In terms of reconciliation, the Holy Father spells out what this means: “For the Catholic faithful, the commitment to build peace and justice is not secondary but essential. It is to be undertaken in openness towards their brothers and sisters of other Churches and Ecclesial Communities, towards the followers of other religions… with whom they share the same concern for peace and brotherhood.” 11

A threefold Culture of Life, Human Rights, and Peace thus provides us with a common agenda for collaborative action among Christians, other faith communities, governments and secular institutions as we enter the third millennium. Let this too be our dream and our hope in the spirit of the Jubilee Year for a shared future with all men and women of good will so that together we may add a final R at the end of our pilgrimage on earth: Return to our Father’s house.

May the spirit of the Risen Lord enable us to share with everyone his resurrection greeting, “Peace be with you.” (Jn. 20:19) And may Mary, our Mother of Life and Queen of Peace, be the guiding star in our journey through this new millennium.

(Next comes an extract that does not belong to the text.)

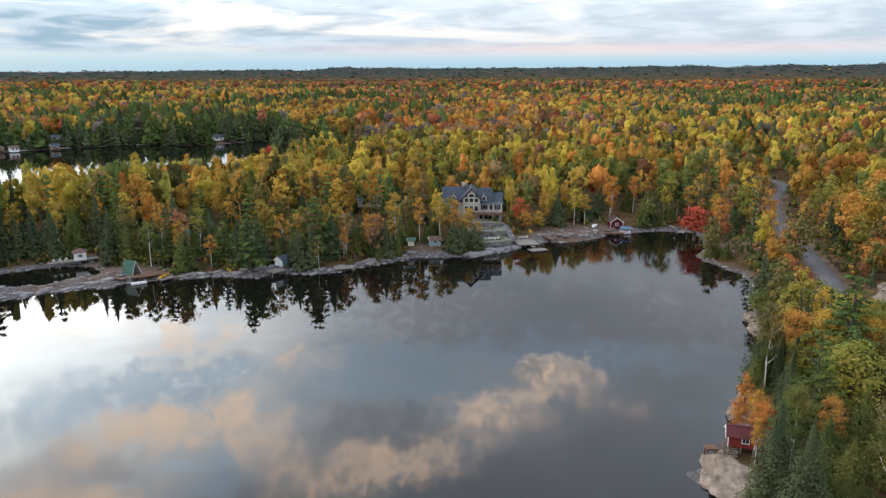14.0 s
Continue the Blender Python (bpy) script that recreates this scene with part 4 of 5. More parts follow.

For the Catholic Bishops’ Conference of the Philippines:

+ORLANDO B. QUEVEDO, OMI, D.D.
Archbishop of Cotabato
President
January 26, 2000

Footnotes:

1 Cf. Message for World Day of Peace, 1 January 1999.
2 Ecclesia in Asia, (EA), no. 35. Vatican City, 1999.
3 Message for World Day of Peace, 1 January 1999.
4 CBCP, Pastoral Letters on Politics, 1997; Economy, 1998; Culture, 1999; Spirituality, 1999.
5 EA, no. 34.
6 Message for World Day of Peace, 1 January 2000, no. 13.
7 Ibid., no. 22.
8 EA, no. 29.
9 Message for World Day of Peace, 1 January 2000, no. 2.
10 Pope John Paul II, Tertio Millennio Adveniente, no. 33, Vatican City, 1994.
11 Message for World Day of Peace, 1 January 2000, no. 20.